Gas fireplaces are cherished for their warmth and convenience. With just a push of a button or a flick of a switch, you can enjoy a comforting fire. However, if your fireplace fails to ignite, the pilot light might be the culprit, particularly if it’s too large.
A pilot light should ideally be around half an inch in size. Anything larger can lead to ignition problems. While a slightly larger pilot light may not be alarming, an excessively large one could cause issues.
Recognizing an ineffective pilot light is crucial in preventing ignition hitches and unnecessary repairs.
In this guide, we’ll delve into the signs of an oversized pilot light, its implications, and how to adjust it for optimal performance.
Can a Pilot Light Be Too Large?
Yes, a pilot light can be oversized, surpassing the recommended half-inch mark. An ideal pilot light is characterized by a low, blue flame. However, over time or during installation, adjustments might be needed.
While most cases are related to simple adjustments, there could be instances where professional assistance is necessary.
Why Size Matters for a Pilot Light
Understanding how a pilot light functions is key. It serves two primary purposes: heating the thermocouple and igniting the fire or appliance.
The thermocouple generates electricity when heated, controlling the gas valve. Without heat, there’s no electricity, and subsequently, the valve closes. This safety feature ensures the gas supply is shut off if the pilot light extinguishes, preventing potential hazards.
If the pilot light is too large, it might shoot upwards, missing the thermocouple sensors. This can prevent proper heating, leading to an automatic shut-off.
The Cons of an Oversized Pilot Light
Ignition Issues: Difficulty in lighting the gas fireplace.
Thermocouple Malfunction: Improper heating could lead to a shut-off, rendering the pilot light ineffective.
Increased Costs: Oversized pilot lights consume more gas, resulting in unnecessary expenses.
Noise Concerns: A roaring sound may indicate an oversized pilot light.
Signs of an Oversized Pilot Light
Flame Color: If mostly yellow, it’s a sign the pilot light might be too large.
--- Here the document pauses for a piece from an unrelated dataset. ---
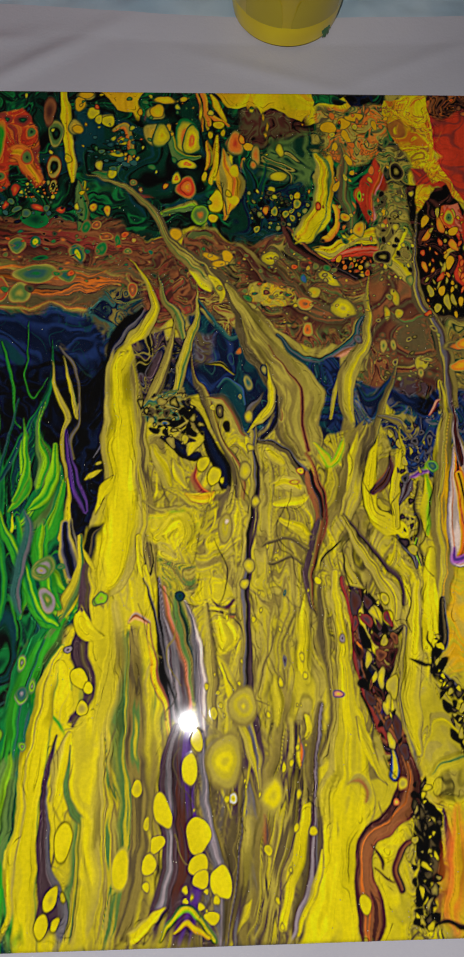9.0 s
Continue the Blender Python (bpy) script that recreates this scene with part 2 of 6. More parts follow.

A correct pilot light is low and blue.
Related: Gas fireplace flame color
Flame Size: Should not exceed half an inch or extend significantly past the thermocouple sensors.
Flame Direction: A straight-upward direction may indicate insufficient coverage of the thermocouple sensors.
Adjusting the Pilot Light
Control Panel Adjustment: Use the hi-lo knob or a screwdriver to turn a screw (depending on your model) to adjust the flame height.
Clean the Orifice: If the pilot light is weak or not lighting, debris might be blocking it. Gently clean the opening.
Consider Professional Help: If adjustments don’t solve the issue, it might require replacement parts. Seek professional assistance to avoid potential gas leaks.
By understanding the significance of a properly sized pilot light and how to make adjustments, you can ensure your gas fireplace operates efficiently and safely.